Da das Übel sehr groß ist, da das Übel auf seinem Höhepunkt ist, muss auch die Heiligkeit auf ihrem Höhepunkt sein, sonst würde man nichts tun. Selbst wenn ihr bei dem, was ihr macht, nicht direkt am Heil der Seelen arbeiten würdet, tragt dennoch dazu bei. In einer Armee nehmen nicht alle am Kampf teil. Die einen bringen den Nachschub, die anderen kämpfen, doch alle sind am Krieg beteiligt. Es müssen also jene, die mit manuellen Arbeiten beschäftigt sind, sich als Teil dieser engelhaften Vereinigung betrachten, die den Zweck hat, am Heil der Seele zu arbeiten, dieser heiligen Armee, die in den Herzen die Liebe Gottes siegen lässt.
Das ist, meine Kinder, eure heilige Aufgabe. O, wie ist sie schön! Ehe ihr sie beginnt, sammelt euch, führt eure Seele zu unserem Herrn zurück, wie es die Apostel machten, als der Heiland sie zu zweit aussandte, um die Kranken zu heilen, die Gebrechlichen zu trösten und die Sünder zu bekehren. Er sandte sie aus, um Leib und Seele zu heilen. Wir sind wie sie. Mgr. Mermillod hat es uns gesagt, als er zur Einkleidung unserer beiden ersten Schwestern kam und uns versprach, mit uns zu sein. Er hat euch gesagt, dass ihr zu Großem, zu Erhabenem berufen seid, aber um es zu erfüllen, müsst ihr Heilige sein. Ihr würdet vergeblich arbeiten, würdet ihr nicht gänzlich rein sein, es würde euch nichts gelingen.

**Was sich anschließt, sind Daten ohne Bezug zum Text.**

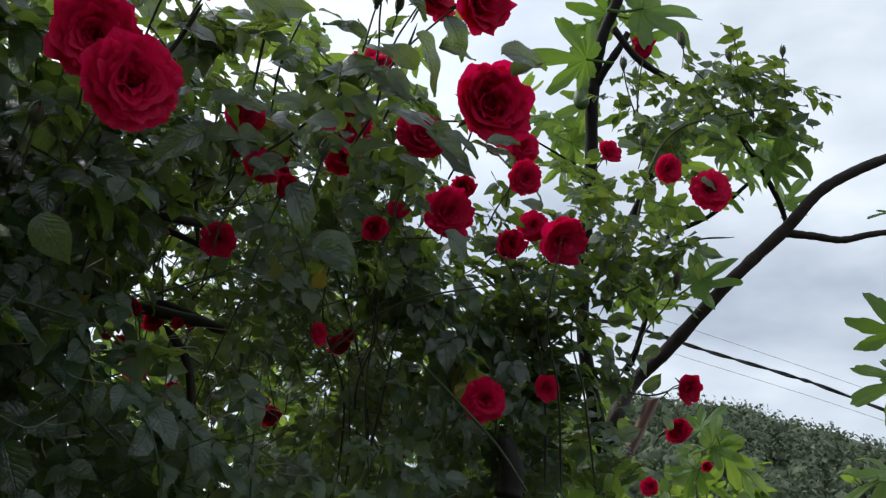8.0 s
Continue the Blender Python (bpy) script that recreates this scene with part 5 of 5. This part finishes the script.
fig_leaf(4, (1.981, 1.386, 2.564), (2.017, 1.336, 2.608), (-0.857, -0.084, 0.508))
fig_leaf(5, (2.067, 1.482, 2.509), (2.152, 1.412, 2.511), (-0.914, -0.069, 0.400))
fig_leaf(0, (2.057, 1.387, 2.690), (2.028, 1.432, 2.643), (-0.977, -0.097, 0.191))
fig_leaf(1, (2.390, 1.254, 2.577), (2.392, 1.214, 2.660), (-0.678, -0.719, 0.156))
fig_leaf(2, (2.183, 1.361, 2.545), (2.182, 1.326, 2.624), (-0.806, -0.536, 0.252))
fig_leaf(3, (2.002, 1.190, 2.590), (1.958, 1.210, 2.625), (0.202, -0.947, 0.250))
fig_leaf(4, (1.928, 1.287, 2.634), (1.944, 1.244, 2.700), (-0.088, -0.966, -0.242))
fig_leaf(5, (2.097, 1.270, 2.627), (2.153, 1.230, 2.615), (-0.781, -0.611, -0.127))
fig_leaf(0, (1.958, 1.352, 2.458), (2.033, 1.299, 2.439), (-0.303, -0.816, 0.493))
fig_leaf(1, (2.141, 1.192, 2.633), (2.213, 1.134, 2.634), (-0.965, -0.163, 0.205))
fig_leaf(2, (1.786, 1.378, 3.074), (1.696, 1.422, 3.107), (-0.633, -0.749, -0.194))
fig_leaf(3, (1.795, 1.413, 2.991), (1.690, 1.481, 2.995), (-0.568, -0.817, -0.097))
fig_leaf(4, (1.792, 1.301, 2.957), (1.948, 1.175, 3.001), (-0.489, -0.860, 0.146))
fig_leaf(5, (1.844, 1.356, 2.908), (1.913, 1.296, 2.934), (-0.401, -0.915, 0.039))
fig_leaf(0, (1.699, 1.412, 2.807), (1.569, 1.498, 2.810), (-0.657, -0.748, 0.092))
fig_leaf(1, (1.847, 1.311, 3.125), (1.868, 1.270, 3.182), (-0.568, -0.817, -0.097))
fig_leaf(2, (1.770, 1.445, 2.958), (1.739, 1.492, 2.905), (-0.474, -0.861, -0.184))
fig_leaf(3, (1.803, 1.246, 3.055), (1.825, 1.221, 3.075), (-0.574, -0.819, -0.009))
fig_leaf(4, (1.834, 1.389, 2.985), (1.850, 1.356, 3.030), (-0.568, -0.817, -0.097))
fig_leaf(5, (1.704, 1.270, 3.141), (1.615, 1.304, 3.191), (-0.568, -0.817, -0.097))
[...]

Während der Exerzitien, meine Kinder, werdet ihr euch auf eure Aufgaben vorbereiten. Aber denkt noch nicht an eure Berichte noch daran, was ihr später machen sollt. Ich verlange heute von euch eine tiefe Sammlung. Ihr werdet also noch nicht an eure Fehler denken. Ihr werdet eure Seele sammeln, das wird der Tag der Stille, der Tag der Sammlung sein, damit ihr unseren Herrn hören könnt. Ihr werdet ihm sagen: „Meister, wo wohnst du, sag mir, wo dich meine Seele finden kann! Sie braucht dich, nichts sonst kann ihr genügen. Du bist Teil meines Erbes, dich habe ich erwählt.“
Meine Kinder, heute werdet ihr also unseren Herrn suchen, ihr werdet ihn lieben, ihr werdet kein anderes Mittel haben, euch mit ihm zu vereinen, denn um diesen ersten Exerzitientag gut zu beginnen und das Wort des Heilands zu hören, muss eure Seele ganz nahe bei ihm sein. Amen.